En América Latina,
en los últimos 25 años, se ha presenciado un renovado auge de la
movilización popular. El fin de los gobiernos militares, y de los
conflictos violentos de la década del 80, dio paso a nuevas luchas y a
un clima relativamente más democrático. Desde el norte de México al sur
de Argentina, los movimientos sociales en los años 90 y, especialmente
en los 2000, han alcanzado nuevos picos de participación popular.
Estas
afirmaciones son confirmadas por las multitudinarias marchas en las
calles de Costa Rica contra el acuerdo del Tratado de Libre Comercio de
América Central (TLC-CAFTA) en 2007, las Marchas Blancas en El Salvador
contra la privatización de los servicios de salud y las Marchas Negras
en Panamá contra la reforma del sistema de pensiones, junto a las
masivas movilizaciones indígenas en Bolivia, Ecuador y Perú.
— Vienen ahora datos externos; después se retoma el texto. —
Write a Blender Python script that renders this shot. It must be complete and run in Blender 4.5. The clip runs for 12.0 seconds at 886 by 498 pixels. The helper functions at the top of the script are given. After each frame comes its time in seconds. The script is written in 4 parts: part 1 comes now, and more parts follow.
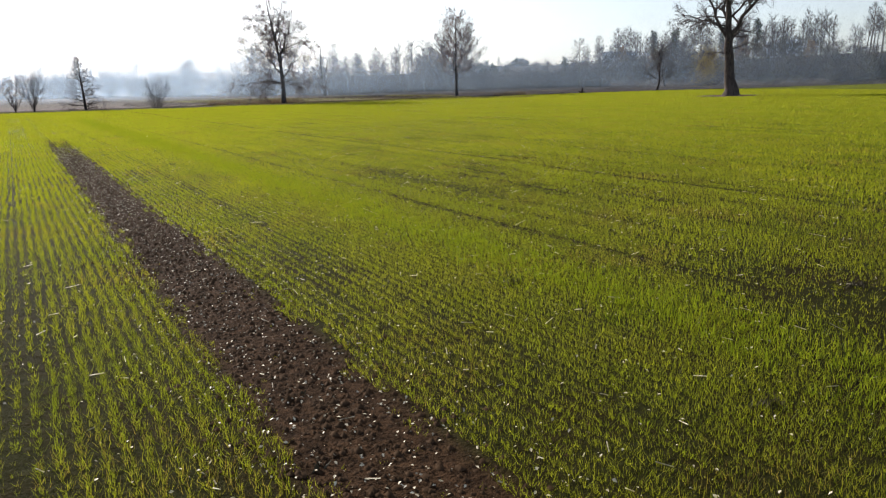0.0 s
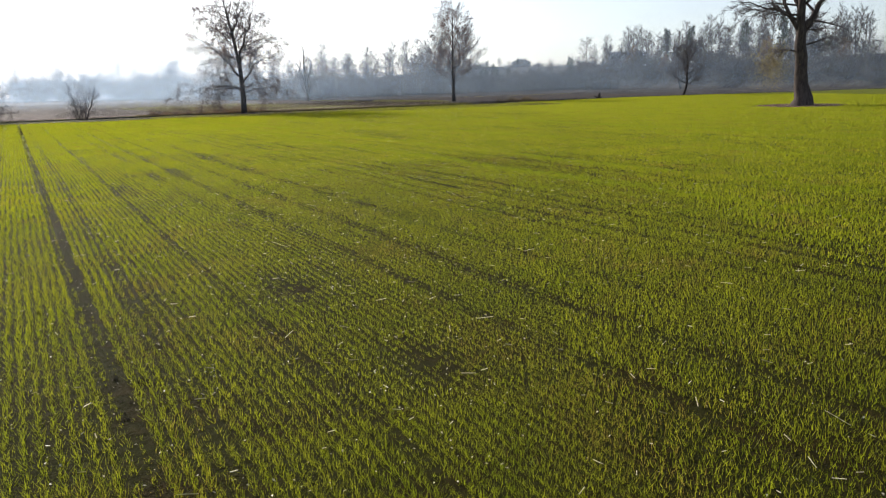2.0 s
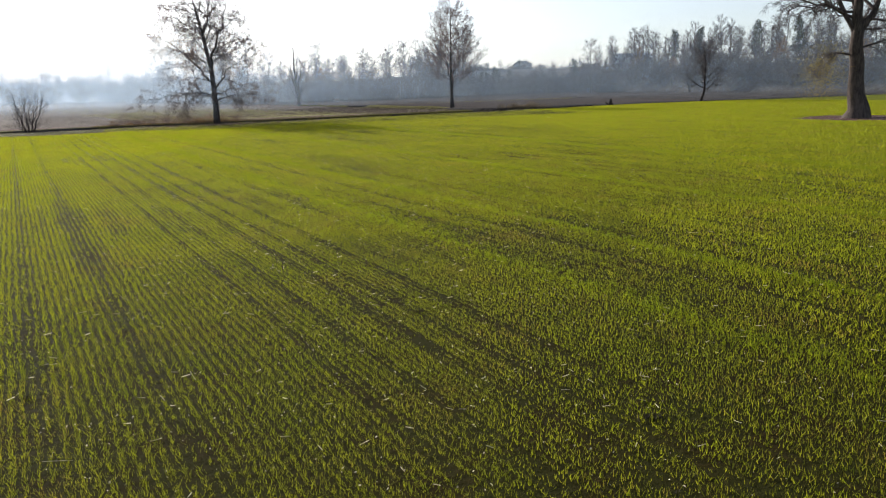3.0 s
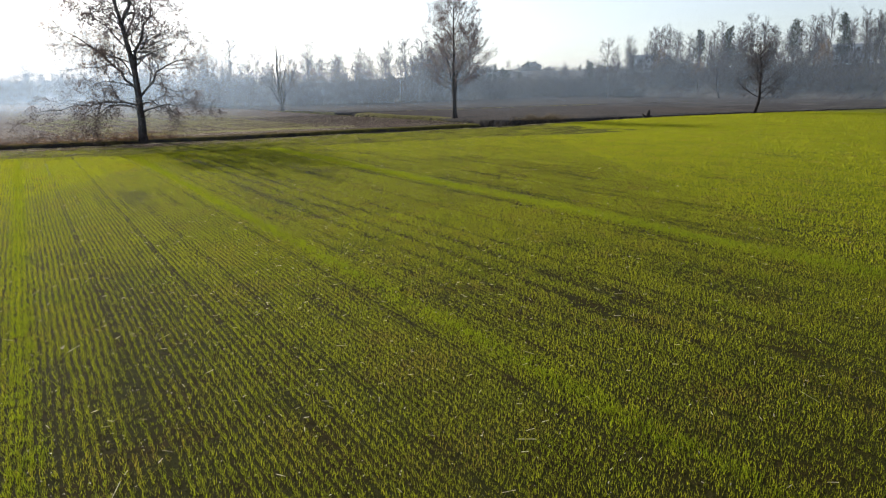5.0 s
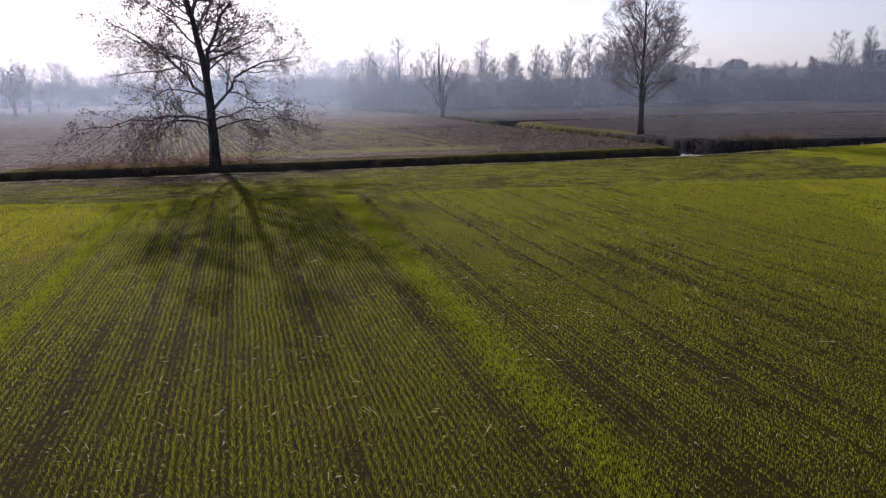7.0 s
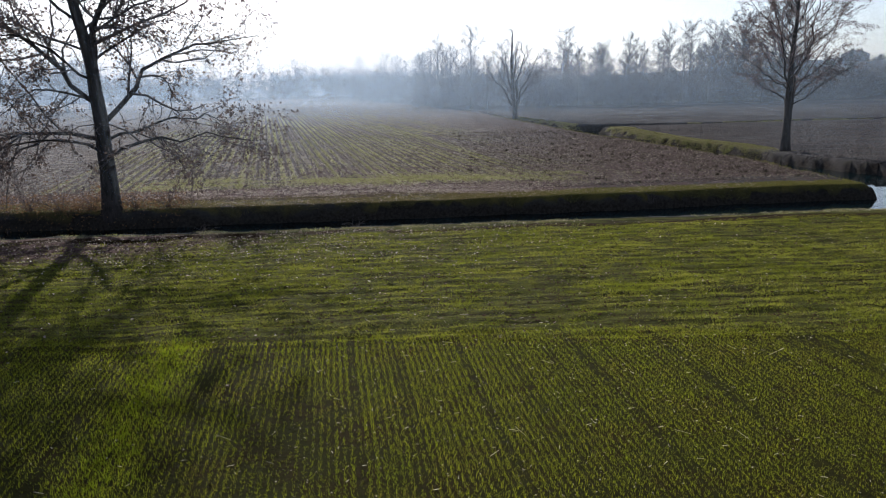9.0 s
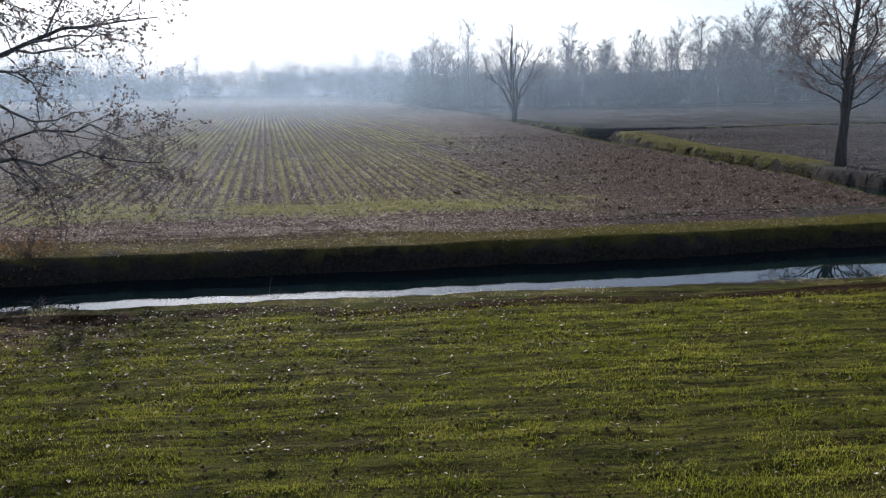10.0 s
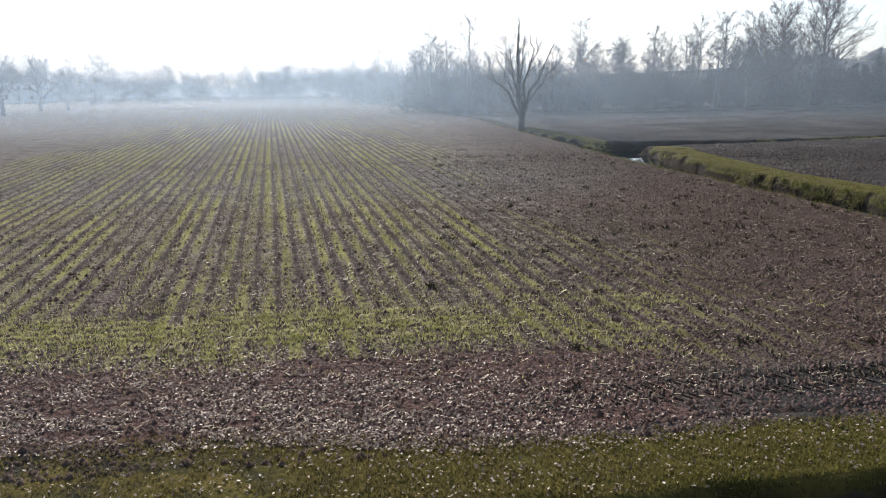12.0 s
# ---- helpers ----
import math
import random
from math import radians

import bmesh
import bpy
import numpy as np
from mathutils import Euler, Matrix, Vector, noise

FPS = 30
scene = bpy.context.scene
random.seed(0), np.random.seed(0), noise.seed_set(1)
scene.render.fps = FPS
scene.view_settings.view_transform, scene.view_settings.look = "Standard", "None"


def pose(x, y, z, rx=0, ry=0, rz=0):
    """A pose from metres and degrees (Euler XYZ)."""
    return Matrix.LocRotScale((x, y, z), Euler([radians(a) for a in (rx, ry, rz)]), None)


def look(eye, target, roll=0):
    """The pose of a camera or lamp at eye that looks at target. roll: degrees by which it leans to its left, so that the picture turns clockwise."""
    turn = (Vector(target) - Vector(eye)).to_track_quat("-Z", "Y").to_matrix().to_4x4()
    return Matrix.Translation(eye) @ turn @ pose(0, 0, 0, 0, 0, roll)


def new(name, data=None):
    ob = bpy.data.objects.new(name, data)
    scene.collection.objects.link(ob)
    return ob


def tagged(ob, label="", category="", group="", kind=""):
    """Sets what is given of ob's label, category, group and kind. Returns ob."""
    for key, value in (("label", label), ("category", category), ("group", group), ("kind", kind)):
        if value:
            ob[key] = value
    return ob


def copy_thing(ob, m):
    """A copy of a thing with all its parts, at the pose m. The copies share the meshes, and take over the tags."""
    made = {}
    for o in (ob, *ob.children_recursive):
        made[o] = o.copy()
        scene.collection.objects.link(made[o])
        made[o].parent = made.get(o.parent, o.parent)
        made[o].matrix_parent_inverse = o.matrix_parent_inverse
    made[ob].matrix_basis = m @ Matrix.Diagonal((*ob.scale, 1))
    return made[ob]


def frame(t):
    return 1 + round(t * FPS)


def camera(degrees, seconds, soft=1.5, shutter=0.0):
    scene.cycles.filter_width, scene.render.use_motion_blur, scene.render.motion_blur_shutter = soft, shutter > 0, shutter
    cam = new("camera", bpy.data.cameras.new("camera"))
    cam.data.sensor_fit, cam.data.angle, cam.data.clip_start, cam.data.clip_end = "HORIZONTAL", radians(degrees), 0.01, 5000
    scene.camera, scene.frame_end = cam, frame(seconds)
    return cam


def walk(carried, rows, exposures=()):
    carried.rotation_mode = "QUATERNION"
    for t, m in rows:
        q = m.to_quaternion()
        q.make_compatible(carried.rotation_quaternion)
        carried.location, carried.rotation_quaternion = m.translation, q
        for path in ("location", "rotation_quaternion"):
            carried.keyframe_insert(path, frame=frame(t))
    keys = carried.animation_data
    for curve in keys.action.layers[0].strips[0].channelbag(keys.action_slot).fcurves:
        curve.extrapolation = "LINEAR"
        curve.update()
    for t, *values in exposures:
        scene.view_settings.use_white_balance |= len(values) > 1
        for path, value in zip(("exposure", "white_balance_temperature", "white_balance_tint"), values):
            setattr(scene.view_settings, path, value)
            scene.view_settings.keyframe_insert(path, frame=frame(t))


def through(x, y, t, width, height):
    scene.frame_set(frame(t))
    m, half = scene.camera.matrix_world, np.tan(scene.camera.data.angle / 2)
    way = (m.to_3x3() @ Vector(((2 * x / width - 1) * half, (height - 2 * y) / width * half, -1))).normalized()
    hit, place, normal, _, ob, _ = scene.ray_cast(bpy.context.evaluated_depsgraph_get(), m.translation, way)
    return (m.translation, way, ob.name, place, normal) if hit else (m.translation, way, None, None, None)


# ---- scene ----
# ---------------------------------------------------------------- camera
cam = camera(64.9, 12.0, soft=1.2)
# seconds, x, y, z, heading, tilt, lean
ROWS = [
    (0.0, -41.08, -95.60, 2.51, -22.58, -13.20, -1.38),
    (0.5, -38.52, -90.23, 2.62, -22.60, -13.22, -1.36),
    (1.0, -35.95, -84.87, 2.69, -22.63, -13.18, -1.35),
    (1.5, -33.41, -79.54, 2.84, -22.62, -13.16, -1.40),
    (2.0, -30.85, -74.13, 3.20, -22.58, -13.13, -1.45),
    (2.5, -28.14, -68.48, 3.59, -22.58, -13.07, -1.43),
    (3.0, -25.51, -63.04, 3.97, -22.56, -13.04, -1.43),
    (3.2, -24.46, -60.90, 4.10, -22.52, -13.06, -1.40),
    (4.8, -16.04, -42.84, 4.80, -22.57, -13.00, -1.00),
    (5.0, -14.98, -40.56, 4.91, -22.13, -12.99, -0.97),
    (5.5, -12.35, -34.85, 5.18, -21.59, -12.91, -0.91),
    (6.0, -9.72, -29.22, 5.44, -16.14, -12.81, -0.90),
    (6.5, -7.20, -23.58, 5.68, -10.99, -12.78, -0.86),
    (6.7, -6.17, -21.29, 5.77, -9.52, -12.79, -0.84),
    (8.3, -0.43, -2.38, 5.97, -0.33, -13.08, -0.83),
    (8.5, 0.00, -0.00, 6.00, -0.34, -13.13, -0.84),
    (9.0, 0.94, 6.18, 6.10, -0.32, -13.21, -0.89),
    (9.5, 1.68, 12.28, 6.17, -0.34, -13.30, -0.75),
    (10.0, 2.17, 17.04, 6.19, -0.36, -13.33, -0.72),
    (10.5, 2.64, 21.57, 6.22, -0.31, -13.38, -0.72),
    (11.0, 3.01, 25.78, 6.34, -0.32, -13.36, -0.67),
    (11.5, 3.37, 30.19, 6.43, -0.30, -13.35, -0.65),
    (12.0, 3.70, 34.58, 6.54, 0.00, -13.34, -0.70),
]
walk(cam, [(t, pose(x, y, z, 90 + tilt, 0, head) @ pose(0, 0, 0, 0, 0, lean)) for t, x, y, z, head, tilt, lean in ROWS],
     exposures=[(0.0, 0.58, 6440, 14), (5.5, 0.55, 6500, 12), (6.0, 0.45, 6500, 18), (6.5, 0.1, 6400, 33), (8.5, 0.22, 6120, 15), (10.5, 0.24, 6000, 14), (12.0, 0.57, 6420, 13)])

# ---------------------------------------------------------------- world and sun
SUN_EL, SUN_AZ = 23.7, -16.0          # azimuth clockwise from +y
world = bpy.data.worlds.new("winter_sky")
scene.world = world
world.use_nodes = True
wn = world.node_tree
sky = wn.nodes.new("ShaderNodeTexSky")
sky.sky_type = "NISHITA"
sky.sun_disc = False
sky.sun_elevation, sky.sun_rotation = radians(SUN_EL), radians(SUN_AZ)
sky.air_density, sky.dust_density, sky.ozone_density = 1.0, 1.2, 2.0
pale = wn.nodes.new("ShaderNodeHueSaturation")      # thin high haze takes the colour out of the sky
pale.inputs["Saturation"].default_value = 0.6
cool = wn.nodes.new("ShaderNodeMix")
cool.data_type, cool.blend_type = "RGBA", "MULTIPLY"
cool.inputs[0].default_value, cool.inputs[7].default_value = 1.0, (0.96, 1.0, 1.05, 1)
wn.links.new(sky.outputs[0], pale.inputs["Color"])
wn.links.new(pale.outputs[0], cool.inputs[6])
wn.links.new(cool.outputs[2], wn.nodes["Background"].inputs["Color"])
wn.nodes["Background"].inputs["Strength"].default_value = 0.115
sun_data = bpy.data.lights.new("sun", "SUN")
sun_data.energy, sun_data.angle, sun_data.color = 5.2, radians(0.6), (1.0, 0.93, 0.82)
sun = new("sun", sun_data)
sun_from = Vector((math.sin(radians(SUN_AZ)) * math.cos(radians(SUN_EL)), math.cos(radians(SUN_AZ)) * math.cos(radians(SUN_EL)), math.sin(radians(SUN_EL))))
sun.matrix_world = look(sun_from * 300, (0, 0, 0))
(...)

Asimismo,
países del Cono Sur como Argentina, Paraguay y Uruguay experimentaron
una amplia movilización contra las políticas de liberalización económica
a principios del 2000.
Nuevos actores y organizaciones sociales
emergieron en la escena política, como los movimientos sociales con
identidades ambientales, feministas, de gays/lesbianas y de consumidores
(Álvarez et al., 1998). Incluso los movimientos sociales
“tradicionales”, como los sindicatos, continuaron desempeñando un papel
importante dentro del campo de los movimientos sociales en las campañas
contra la austeridad, el ajuste, las privatizaciones y el libre comercio
(Almeida, 2007). Los sectores rurales también persistieron al impulsar
luchas por las condiciones de trabajo o la explotación pasada (Enríquez,
2010; Cordero, 2009).
Las comunidades indígenas siguen siendo
protagonistas clave en Bolivia, Colombia, Ecuador, Guatemala, Honduras,
Panamá y Perú. Las movilizaciones masivas están directamente vinculadas,
además, al apogeo de varios de los gobiernos de izquierdas en la región
al convertir la política de la calle en resultados electorales exitosos
(Roberts, 2014; Stahler-Sholk et al., 2014).